--- start Records to process ---

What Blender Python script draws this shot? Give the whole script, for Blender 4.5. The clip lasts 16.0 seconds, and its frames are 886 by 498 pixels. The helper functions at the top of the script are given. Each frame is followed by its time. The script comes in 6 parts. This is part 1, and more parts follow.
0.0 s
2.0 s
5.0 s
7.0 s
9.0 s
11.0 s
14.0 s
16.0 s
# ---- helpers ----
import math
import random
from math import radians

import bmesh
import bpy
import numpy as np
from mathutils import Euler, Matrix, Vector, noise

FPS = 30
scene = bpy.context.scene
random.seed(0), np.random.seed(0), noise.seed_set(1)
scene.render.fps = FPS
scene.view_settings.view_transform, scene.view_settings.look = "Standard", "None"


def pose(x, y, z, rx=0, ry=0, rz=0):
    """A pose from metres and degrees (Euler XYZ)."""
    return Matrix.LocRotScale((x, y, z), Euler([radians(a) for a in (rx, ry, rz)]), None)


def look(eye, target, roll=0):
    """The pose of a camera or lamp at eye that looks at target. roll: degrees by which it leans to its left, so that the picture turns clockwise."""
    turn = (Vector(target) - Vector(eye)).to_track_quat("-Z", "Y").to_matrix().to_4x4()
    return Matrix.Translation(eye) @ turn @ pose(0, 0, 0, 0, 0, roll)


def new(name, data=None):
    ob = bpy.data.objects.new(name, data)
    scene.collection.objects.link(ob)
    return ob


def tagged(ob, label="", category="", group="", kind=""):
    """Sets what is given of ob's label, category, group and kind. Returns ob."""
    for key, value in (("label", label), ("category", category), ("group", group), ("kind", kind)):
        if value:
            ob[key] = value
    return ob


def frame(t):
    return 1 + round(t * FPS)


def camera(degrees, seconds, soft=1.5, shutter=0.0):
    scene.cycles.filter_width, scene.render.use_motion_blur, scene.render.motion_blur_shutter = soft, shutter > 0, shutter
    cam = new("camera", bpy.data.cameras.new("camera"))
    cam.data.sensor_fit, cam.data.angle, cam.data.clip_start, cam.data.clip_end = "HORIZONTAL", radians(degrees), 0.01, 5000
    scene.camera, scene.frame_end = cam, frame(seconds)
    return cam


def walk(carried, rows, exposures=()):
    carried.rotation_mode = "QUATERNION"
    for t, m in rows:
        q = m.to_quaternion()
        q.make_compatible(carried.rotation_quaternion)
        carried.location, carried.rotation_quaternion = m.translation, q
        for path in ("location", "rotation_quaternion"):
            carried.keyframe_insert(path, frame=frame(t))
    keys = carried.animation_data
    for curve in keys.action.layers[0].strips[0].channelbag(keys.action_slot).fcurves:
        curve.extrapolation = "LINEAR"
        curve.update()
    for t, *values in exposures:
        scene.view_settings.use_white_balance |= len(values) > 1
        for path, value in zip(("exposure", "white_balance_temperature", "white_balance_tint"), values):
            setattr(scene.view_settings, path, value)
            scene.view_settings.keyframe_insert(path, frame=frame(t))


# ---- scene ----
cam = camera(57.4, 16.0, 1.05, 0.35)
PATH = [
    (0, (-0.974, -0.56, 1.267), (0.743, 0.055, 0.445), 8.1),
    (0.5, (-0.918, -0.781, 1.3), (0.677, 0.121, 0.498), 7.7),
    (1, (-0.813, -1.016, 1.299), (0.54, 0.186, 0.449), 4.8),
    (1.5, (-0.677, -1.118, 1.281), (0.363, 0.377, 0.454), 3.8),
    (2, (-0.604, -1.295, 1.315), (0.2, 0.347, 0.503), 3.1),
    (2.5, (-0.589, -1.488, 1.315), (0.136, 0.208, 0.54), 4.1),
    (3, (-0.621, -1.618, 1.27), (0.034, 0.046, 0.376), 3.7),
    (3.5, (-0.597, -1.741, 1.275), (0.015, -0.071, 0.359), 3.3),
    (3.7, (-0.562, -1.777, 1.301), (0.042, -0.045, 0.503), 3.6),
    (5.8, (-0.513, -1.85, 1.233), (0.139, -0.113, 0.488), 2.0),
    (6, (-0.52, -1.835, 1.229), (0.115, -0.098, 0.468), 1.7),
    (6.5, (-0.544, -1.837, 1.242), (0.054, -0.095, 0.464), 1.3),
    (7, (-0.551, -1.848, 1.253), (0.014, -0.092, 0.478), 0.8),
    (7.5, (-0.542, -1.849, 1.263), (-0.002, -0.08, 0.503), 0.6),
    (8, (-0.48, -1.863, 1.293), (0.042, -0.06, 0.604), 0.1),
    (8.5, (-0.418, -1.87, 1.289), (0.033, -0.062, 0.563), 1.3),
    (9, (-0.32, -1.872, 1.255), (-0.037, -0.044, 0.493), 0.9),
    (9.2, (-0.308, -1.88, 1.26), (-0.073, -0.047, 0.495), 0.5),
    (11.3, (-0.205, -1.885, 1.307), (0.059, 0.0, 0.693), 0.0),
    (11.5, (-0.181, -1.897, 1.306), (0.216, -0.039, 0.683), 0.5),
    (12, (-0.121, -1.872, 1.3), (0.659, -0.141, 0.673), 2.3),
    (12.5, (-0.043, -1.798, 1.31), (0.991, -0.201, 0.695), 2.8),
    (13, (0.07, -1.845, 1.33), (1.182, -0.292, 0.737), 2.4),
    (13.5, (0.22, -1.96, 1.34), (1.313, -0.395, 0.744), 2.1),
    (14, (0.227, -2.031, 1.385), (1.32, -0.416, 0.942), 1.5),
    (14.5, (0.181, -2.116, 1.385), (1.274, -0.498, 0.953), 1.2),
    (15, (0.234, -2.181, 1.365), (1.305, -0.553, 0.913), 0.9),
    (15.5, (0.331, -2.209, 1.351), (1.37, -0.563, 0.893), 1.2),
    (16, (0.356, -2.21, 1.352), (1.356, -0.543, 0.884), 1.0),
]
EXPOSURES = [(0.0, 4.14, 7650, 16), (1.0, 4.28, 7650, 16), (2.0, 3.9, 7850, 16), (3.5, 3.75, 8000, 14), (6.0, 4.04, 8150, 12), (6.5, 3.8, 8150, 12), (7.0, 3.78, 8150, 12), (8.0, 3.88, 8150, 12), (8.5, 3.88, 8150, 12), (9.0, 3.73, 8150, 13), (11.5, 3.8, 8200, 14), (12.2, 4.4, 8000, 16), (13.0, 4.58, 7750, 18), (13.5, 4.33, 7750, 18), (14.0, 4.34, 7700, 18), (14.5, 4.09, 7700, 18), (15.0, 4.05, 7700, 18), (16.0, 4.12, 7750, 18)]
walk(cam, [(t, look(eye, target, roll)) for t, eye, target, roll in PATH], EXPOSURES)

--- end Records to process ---
--- start Records to process ---

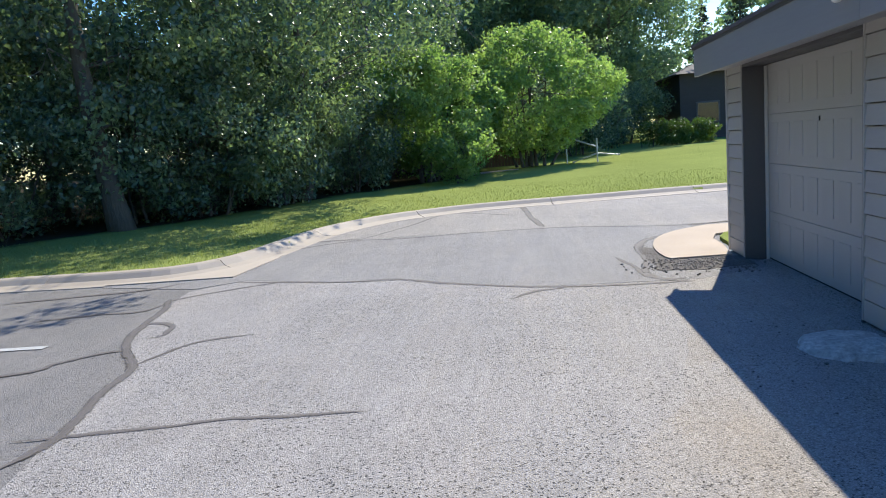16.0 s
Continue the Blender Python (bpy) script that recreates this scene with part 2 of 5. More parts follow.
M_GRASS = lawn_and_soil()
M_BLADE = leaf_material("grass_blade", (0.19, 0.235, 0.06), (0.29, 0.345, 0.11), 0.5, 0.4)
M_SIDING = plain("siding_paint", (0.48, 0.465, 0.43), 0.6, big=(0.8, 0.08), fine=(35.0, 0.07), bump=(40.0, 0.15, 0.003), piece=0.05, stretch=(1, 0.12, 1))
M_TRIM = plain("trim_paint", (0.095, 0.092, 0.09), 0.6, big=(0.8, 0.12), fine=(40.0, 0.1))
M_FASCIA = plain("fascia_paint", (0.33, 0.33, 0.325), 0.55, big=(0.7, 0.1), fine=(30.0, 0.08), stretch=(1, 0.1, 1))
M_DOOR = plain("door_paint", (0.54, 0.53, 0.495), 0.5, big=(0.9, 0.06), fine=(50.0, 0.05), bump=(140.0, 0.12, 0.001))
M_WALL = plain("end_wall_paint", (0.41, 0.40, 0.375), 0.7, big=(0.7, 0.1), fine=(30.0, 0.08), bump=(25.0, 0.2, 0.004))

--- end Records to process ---

• **Exercise objective**:
From the records above, quote only the lines running from the line with "What Blender Python" to the line with "from math import radians", both lines included.

• **Written solution**:
What Blender Python script draws this shot? Give the whole script, for Blender 4.5. The clip lasts 16.0 seconds, and its frames are 886 by 498 pixels. The helper functions at the top of the script are given. Each frame is followed by its time. The script comes in 6 parts. This is part 1, and more parts follow.
0.0 s
2.0 s
5.0 s
7.0 s
9.0 s
11.0 s
14.0 s
16.0 s
# ---- helpers ----
import math
import random
from math import radians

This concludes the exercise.